Having made promises to delegates inside the Bella Center on behalf of the movement, Naomi Klein asserted that “Anybody who escalates is not with us,” clearly indicating her allegiances. Rather than reentering the debate about the validity of ‘escalating’ tactics in general, arguing whether or not they are appropriate for this situation in particular, or attempting to figure out a way in which different tactics can operate in concert, the movement in Copenhagen was presented with oppressive paternalism disguised as a tactical preference for non-violence.
The antiglobalization movement attempted to surpass the eternal and dichotomizing debate about violence vs. non-violence by recognizing the validity of a diversity of tactics. But in Copenhagen, a move was made on the part of representatives from Climate Justice Action to shut down any discussion of militant tactics, using the excuse of the presence of people (conflated with NGOs) from the Global South. Demonstrators were told that any escalation would put these people in danger and possibly have them banned from traveling back to Europe in the future. With any discussion of confrontational and militant resistance successfully marginalized, the thousands of protesters who arrived in Copenhagen were left with demonstrations dictated by the needs and desires of those participating in and corroborating the summit.
Alongside the accreditation lines that stretched around the summit, UN banners proclaimed “Raise Your Voice,” signifying an invitation to participate for those willing to submit to the logic of NGO representation. As we continue to question the significance of NGO involvement and their belief that they are able to influence global decision-making processes, such as the COP15 summit, we must emphasize that these so-called participatory processes are in fact ones of recuperative pacification. In Copenhagen, like never before, this pacification was not only confined to the summit but was successfully extended outward into the demonstrations via movement leaders aligned with NGOs and governments given a seat at the table of negotiations. Those who came to pose a radical alternative to the COP15 in the streets found their energy hijacked by a logic that prioritized attempts to influence the failing summit, leaving street actions uninspired, muffled and constantly waiting for the promised breakthroughs inside the Bella Center that never materialized.
NGO anger mounted when a secondary pass was implemented to enter the summit during the finalfour days, when presidents and prime ministers were due to arrive. Lost in confusion, those demonstrating on the outside were first told that their role was to assist the NGOs on the inside and then were told that they were there to combat the exclusion of the NGOs from the summit. This demand not to be excluded from the summit became the focal politic of the CJA action on December 16. Although termed Reclaim Power, this action actually reinforced the summit, demanding “voices of the excluded to be heard.” This demand contradicted the fact that a great section of the Bella Center actually resembled an NGO Green Fair for the majority of the summit. It is clear that exclusionary participation is a structural part of the UN process and while a handful of NGOs were “kicked out” of the summit after signing on to Reclaim Power, NGO participation was primarily limited due to the simple fact that three times as many delegates were registered than the Bella Center could accommodate.

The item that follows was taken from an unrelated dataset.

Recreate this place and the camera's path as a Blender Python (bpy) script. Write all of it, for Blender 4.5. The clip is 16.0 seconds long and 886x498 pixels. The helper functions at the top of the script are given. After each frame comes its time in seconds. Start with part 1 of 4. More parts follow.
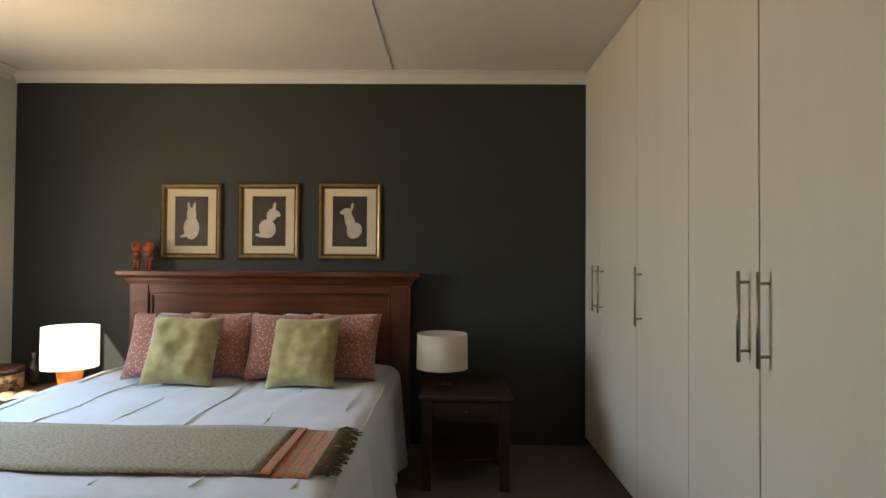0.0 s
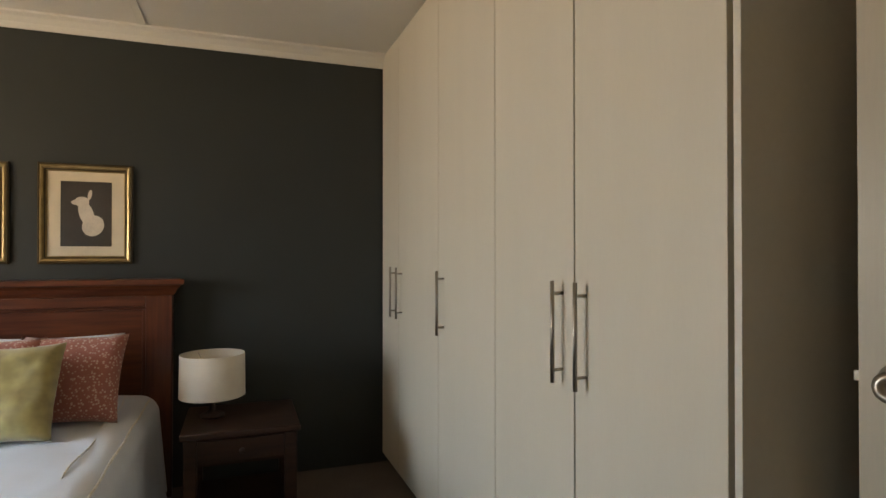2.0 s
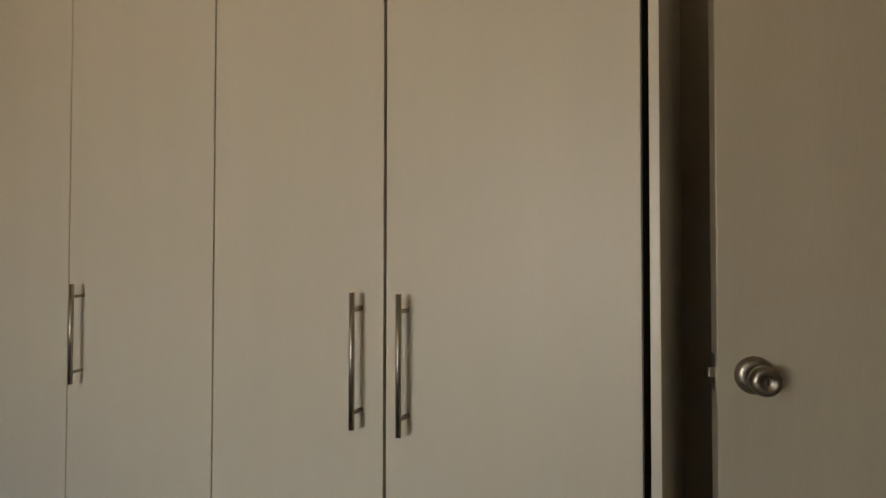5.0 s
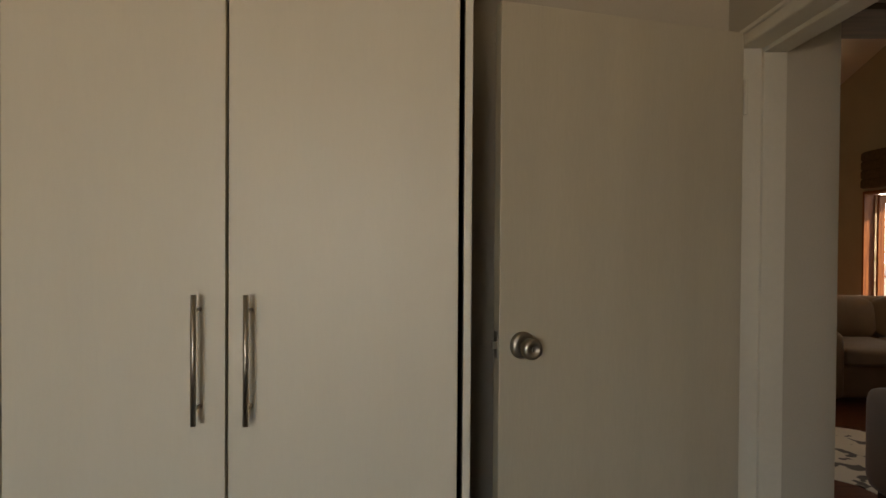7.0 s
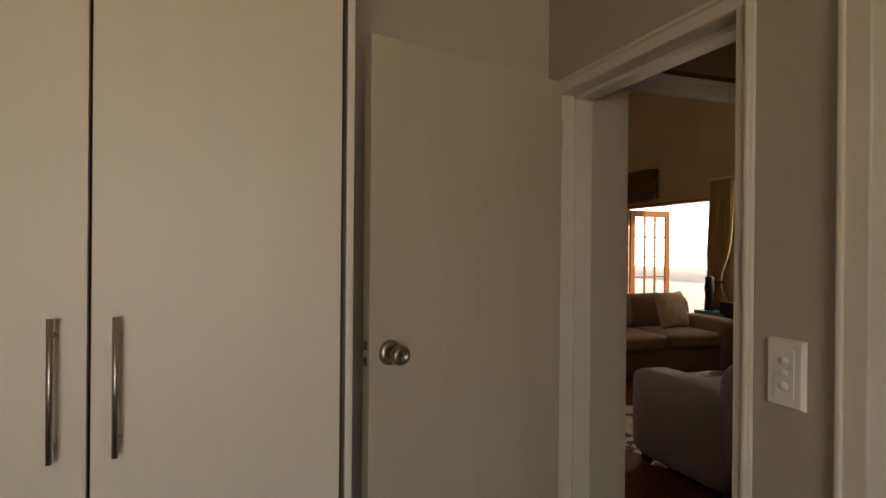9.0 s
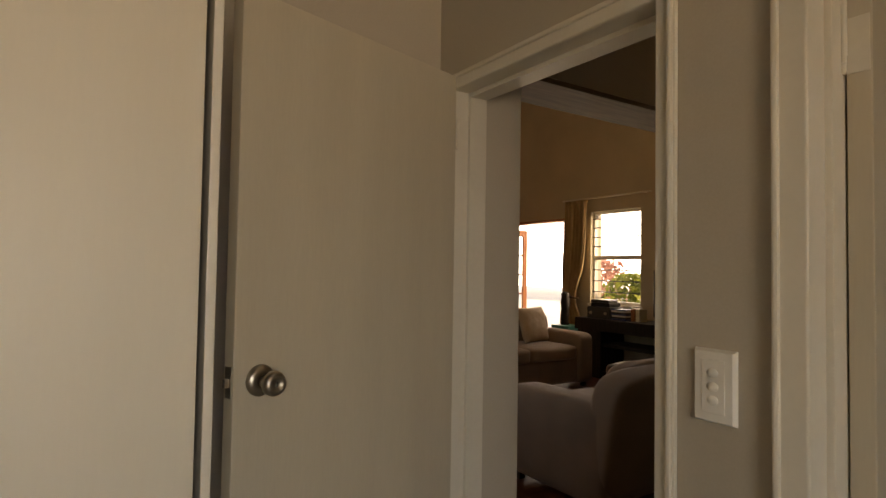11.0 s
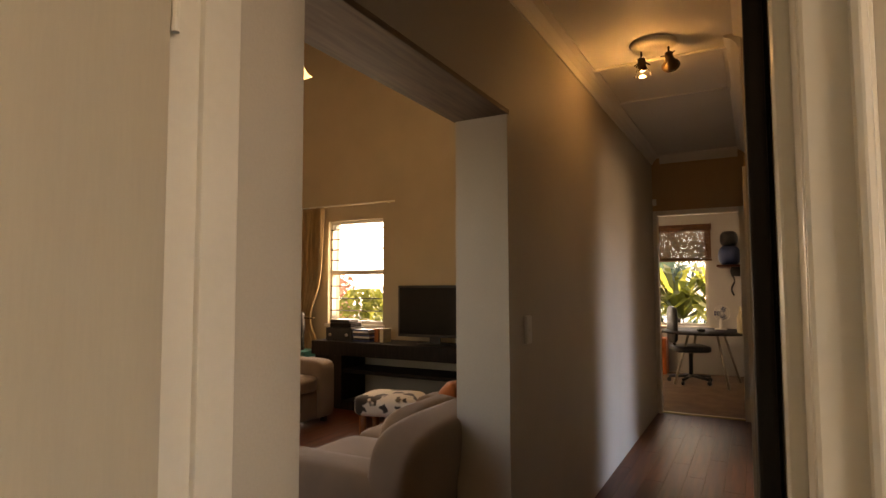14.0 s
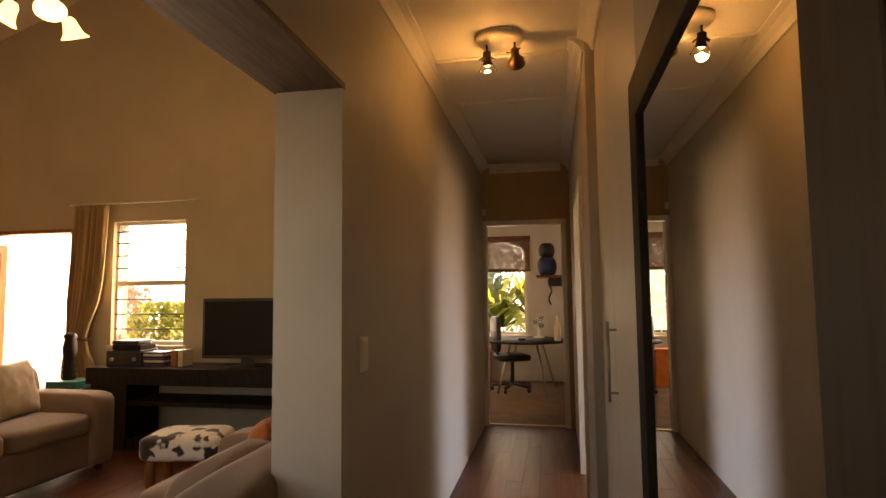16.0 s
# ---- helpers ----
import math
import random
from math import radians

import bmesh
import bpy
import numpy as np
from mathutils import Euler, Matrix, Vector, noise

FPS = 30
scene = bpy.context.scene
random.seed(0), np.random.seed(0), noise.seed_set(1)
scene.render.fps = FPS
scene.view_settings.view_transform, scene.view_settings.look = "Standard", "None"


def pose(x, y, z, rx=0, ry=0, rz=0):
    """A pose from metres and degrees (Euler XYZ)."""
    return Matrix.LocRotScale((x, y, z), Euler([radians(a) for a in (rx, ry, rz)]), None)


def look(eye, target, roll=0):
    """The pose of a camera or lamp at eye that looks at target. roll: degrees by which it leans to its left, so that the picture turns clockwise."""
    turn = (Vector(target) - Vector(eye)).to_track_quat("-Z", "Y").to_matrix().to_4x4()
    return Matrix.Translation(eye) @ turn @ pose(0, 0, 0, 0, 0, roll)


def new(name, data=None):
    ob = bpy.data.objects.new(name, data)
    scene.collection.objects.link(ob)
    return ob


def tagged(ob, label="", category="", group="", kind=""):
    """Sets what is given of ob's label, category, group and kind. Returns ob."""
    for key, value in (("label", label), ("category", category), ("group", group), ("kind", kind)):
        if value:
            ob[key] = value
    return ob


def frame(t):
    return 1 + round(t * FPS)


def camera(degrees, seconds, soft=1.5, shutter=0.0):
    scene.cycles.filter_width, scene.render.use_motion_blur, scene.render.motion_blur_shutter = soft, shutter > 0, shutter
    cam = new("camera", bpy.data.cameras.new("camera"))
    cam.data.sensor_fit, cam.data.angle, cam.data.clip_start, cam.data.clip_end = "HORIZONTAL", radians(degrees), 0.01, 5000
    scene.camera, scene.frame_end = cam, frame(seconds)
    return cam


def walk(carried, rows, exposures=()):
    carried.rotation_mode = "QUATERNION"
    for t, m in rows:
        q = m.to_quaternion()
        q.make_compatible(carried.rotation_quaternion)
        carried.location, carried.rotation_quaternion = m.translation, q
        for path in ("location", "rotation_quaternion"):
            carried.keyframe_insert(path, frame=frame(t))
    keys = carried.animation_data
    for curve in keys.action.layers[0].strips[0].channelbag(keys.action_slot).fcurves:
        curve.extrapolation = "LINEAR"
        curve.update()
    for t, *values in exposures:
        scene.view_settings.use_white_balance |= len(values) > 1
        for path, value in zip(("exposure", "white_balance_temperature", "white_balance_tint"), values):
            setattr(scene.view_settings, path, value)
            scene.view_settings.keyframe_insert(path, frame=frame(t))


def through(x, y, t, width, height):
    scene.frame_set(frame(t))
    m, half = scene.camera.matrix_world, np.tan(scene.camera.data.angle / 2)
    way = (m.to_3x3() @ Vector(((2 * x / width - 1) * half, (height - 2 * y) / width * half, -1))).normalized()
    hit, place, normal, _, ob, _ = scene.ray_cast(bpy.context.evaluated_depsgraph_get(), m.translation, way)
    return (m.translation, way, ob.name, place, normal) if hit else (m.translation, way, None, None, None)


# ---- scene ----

In the end, the display of inside/outside unity that the main action on the 16th attempted to manifest was a complete failure and never materialized. The insistence on strict non-violence prevented any successful attempt on the perimeter fence from the outside while on the inside the majority of the NGO representatives who had planned on joining the People’s Assembly were quickly dissuaded by the threat of arrest. The oppressive insistence by CJA leaders that all energy must be devoted to supporting those on the inside who could successfully influence the outcome of the summit resulted in little to no gains as the talks sputtered into irreconcilable antagonisms and no legally binding agreement at the summit’s close. An important opportunity to launch a militant movement with the potential to challenge the very foundations of global ecological collapse was successfully undermined leaving many demoralized and confused.
Looking Forward: The Real Enemy
As we grapple with these many disturbing trends that have arisen as primary tendencies defining the climate justice movement, we have no intention of further fetishizing the antiglobalization movement and glossing over its many shortcomings. Many of the tendencies we critique here were also apparent at that time. What is important to take away from comparisons between these two historical moments is that those in leadership positions within the contemporary movement that manifested in Copenhagen have learned all the wrong lessons from the past. They have discarded the most promising elements of the antiglobalization struggles: the total rejection of all market and commodity-based solutions, the focus on building grassroots resistance to the capitalist elites of all nation-states, and an understanding that diversity of tactics is a strength of our movements that needs to be encouraged.
The problematic tendencies outlined above led to a disempowering and ineffective mobilization in Copenhagen.Looking back, it is clear that those of us who traveled to the Copenhagen protests made great analytical and tactical mistakes. If climate change and global ecological collapse are indeed the largest threats facing our world today, then the most important front in this struggle must be against green capitalism. Attempting to influence the impotent and stumbling UN COP15 negotiations is a dead end and waste of energy when capital is quickly reorganizing to take advantage of the ‘green revolution’ and use it as a means of sustaining profits and solidifying its hegemony into the future.
Instead of focusing on the clearly bankrupt and stumbling summit happening at the Bella Center, we should have confronted the hyper-green capitalism of Hopenhagen, the massive effort of companies such as Siemens, Coca-Cola, Toyota and Vattenfall to greenwash their image and the other representations of this market ideology within the city center. In the future, our focus must be on destroying this reorganized and rebranded form of capitalism that is successfully manipulating concerns over climate change to continue its uninterrupted exploitation of people and the planet for the sake of accumulation. At our next rendezvous we also need to seriously consider if the NGO/non-profit industrial complex has become a hindrance rather than a contribution to our efforts and thus a parasite that must be neutralized before it can undermine future resistance.